Back when I was first ramping up in this industry, I bought tickets to various industry events to TALK to people. I sat in the breakouts, taking copious notes and then discussing the presentation with attendees afterwards during the receptions and networking sessions. I walked the vendor hall, talking to the sponsors about trends, problems and hot buttons. You CANNOT find a better way to research your target market. No survey will replace this.

It’s also important to read industry magazines, blogs and forums, in addition to any books written for that particular niche. Essentially, you need to think the way they think and know the history of the industry, their language (and ALL businesses have a language), the KPIs they pay attention to, as well as trends and hot issues – EVEN IF they have “nothing” to do with IT on the surface.

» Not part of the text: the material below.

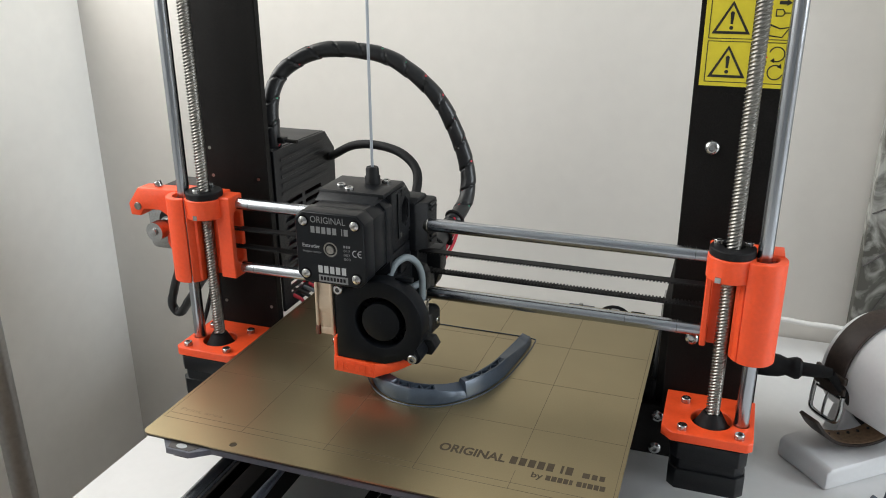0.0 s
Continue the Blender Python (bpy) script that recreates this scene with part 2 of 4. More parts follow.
def part(name, bm, material, parent=None, label="", angle=35):
    bmesh.ops.recalc_face_normals(bm, faces=bm.faces)
    me = bpy.data.meshes.new(name)
    bm.to_mesh(me)
    bm.free()
    return finish(name, me, material, parent, label, angle)


def B():
    return bmesh.new()


def thing(name, at, label, category, group=""):
    ob = new(name)
    ob.empty_display_size = 0.01
    return tagged(ob, label, category, group)


def lettering(name, text, size, m, material, parent, depth=0.0001, width=None, label="", bold=0.0):
    """Raised letters with the built-in font, as a mesh; width squeezes the line to that length."""
    cu = bpy.data.curves.new(name, "FONT")
    cu.body, cu.size, cu.extrude, cu.offset, cu.resolution_u = text, 1.0, 0.05, bold, 3
    tmp = new(name + "_curve", cu)
    bpy.context.view_layer.update()
    me = bpy.data.meshes.new_from_object(tmp.evaluated_get(bpy.context.evaluated_depsgraph_get()))
    bpy.data.objects.remove(tmp)
    bpy.data.curves.remove(cu)
    xs = [v.co.x for v in me.vertices]
    k = size * 1.42
    kx = width / (max(xs) - min(xs)) if width else k
    x0 = min(xs)
    for v in me.vertices:
        v.co = m @ Vector(((v.co.x - x0) * kx, v.co.y * k, (v.co.z + 0.05) * depth * 10))
    me.materials.clear()
    ob = finish(name, me, material, parent, label)
    return ob


FACE_Y = lambda x, y, z: Matrix(((1, 0, 0, x), (0, 0, -1, y), (0, 1, 0, z), (0, 0, 0, 1)))  # letters upright, facing the camera's side


def bars(name, m, sizes, height, material, parent, depth=0.0001, gap=0.0005):
    """Plain blocks in the size of letters, for a line of writing that is not spelled out."""
    bm, x = B(), 0.0
    for i, w in enumerate(sizes):
        if w > 0:
            box(bm, x, x + w, 0, height, 0, depth, m=m)
        x += abs(w) + gap
    return tagged(part(name, bm, material, parent), kind="stuff")


def cap_screw(at, parent, axis=(0, 0, 1), r=0.0028, h=0.003, material=None, name="screw"):
    """A socket-head screw: head with bevelled rim and a hexagonal recess."""
    bm = B()
    ax = Vector(axis).normalized()
    m = Matrix.Translation(at) @ ax.to_track_quat("Z", "Y").to_matrix().to_4x4()
    lathe(bm, [(r, -0.0005), (r, h - r * 0.15), (r * 0.86, h), (r * 0.5, h), (r * 0.46, h * 0.45)], m, 20)
    return part(name, bm, material or M_BOLT, parent)


def button_screw(at, parent, axis, r=0.0048, h=0.0026, name="bolt"):
    bm = B()
    ax = Vector(axis).normalized()
    m = Matrix.Translation(at) @ ax.to_track_quat("Z", "Y").to_matrix().to_4x4()
    lathe(bm, [(r, -0.0003), (r, 0.0003), (r * 0.92, h * 0.45), (r * 0.72, h * 0.8), (r * 0.45, h), (r * 0.4, h), (r * 0.36, h * 0.35)], m, 24)
    return part(name, bm, M_BOLT, parent)


def structure(name, bm, material, label, category):
    return tagged(part(name, bm, material), label, category, kind="structure")


# ---- the room ----
T = 0.12
structure("floor", box(B(), WALL_L - T, WALL_R + T, WALL_F - T, WALL_B + T, FLOOR - 0.05, FLOOR), M_FLOOR, "brown laminate floor of the room", "floor")
structure("ceiling", box(B(), WALL_L - T, WALL_R + T, WALL_F - T, WALL_B + T, CEIL, CEIL + 0.05), M_CEIL, "pale grey painted ceiling of the room", "ceiling")
# The darkened copy of the white paint stands in for weaker light here.
structure("wall_north", box(B(), WALL_L, WALL_R, WALL_B, WALL_B + T, FLOOR, CEIL), M_WALL_DIMMED, "white painted wall behind the desk", "wall")
def window_wall(x0, x1, win):
    return prism(B(), [(WALL_F, FLOOR), (WALL_B + T, FLOOR), (WALL_B + T, CEIL), (WALL_F, CEIL)], "yz", x0, x1, holes=[[(win[0], win[2]), (win[1], win[2]), (win[1], win[3]), (win[0], win[3])]])


structure("wall_west", window_wall(WALL_L - T, WALL_L, WIN), M_WALL_LIT, "white painted wall beside the desk with a window opening", "wall")
structure("wall_east", window_wall(WALL_R, WALL_R + T, WIN2), M_WALL_DIMMED, "white painted wall with a window opening", "wall")
structure("wall_south", box(B(), WALL_L, WALL_R, WALL_F - T, WALL_F, FLOOR, CEIL), M_FARWALL, "pale grey-blue painted wall across the room", "wall")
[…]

Of course, if you already HAVE clients, you can and should talk to them FIRST, but you really need to LISTEN and NOT filter with your own bias, which is incredibly difficult to do. Now, as my business has grown, I have a harder time “naturally” writing campaigns for many of my clients because they are where I was 10 or 15 years ago, not today. That means that what’s important to me now and how I think have evolved as my business has grown, which means I have to go BACK to where I was when starting up to really be effective. So what do you need to know? Here are a few things for sure:

  • How does their business make money? This includes everything from marketing to getting paid. Anything you can automate, fix, enhance here is a winner.
  • What trends are happening, both good and bad? You don’t want to be selling public telephone booths today for obvious reasons. In every industry, there are similar trends that people are moving away from and moving toward. Know what they are.
  • How does your avatar client feel about technology? What do they think about it?
  • What frustrates your clients to no end? Every industry has a handful of things that are constant sources of frustration. Like getting paid (above), this is another area to look at.
  • Overall, the closer you can come to delivering solutions that DIRECTLY impact profitability, sales, competitive advantages, help them capitalize on moneymaking trends or resolve known frustrations, the more money you’ll make too. Making computers work IS an important aspect
    of running any business – but you’re down in the “vendor” category along with the electric company and water delivery guy. To move up, you have to have a different conversation about C-level initiatives – but you can only do that if what you create and sell CAN actually have an impact on that level.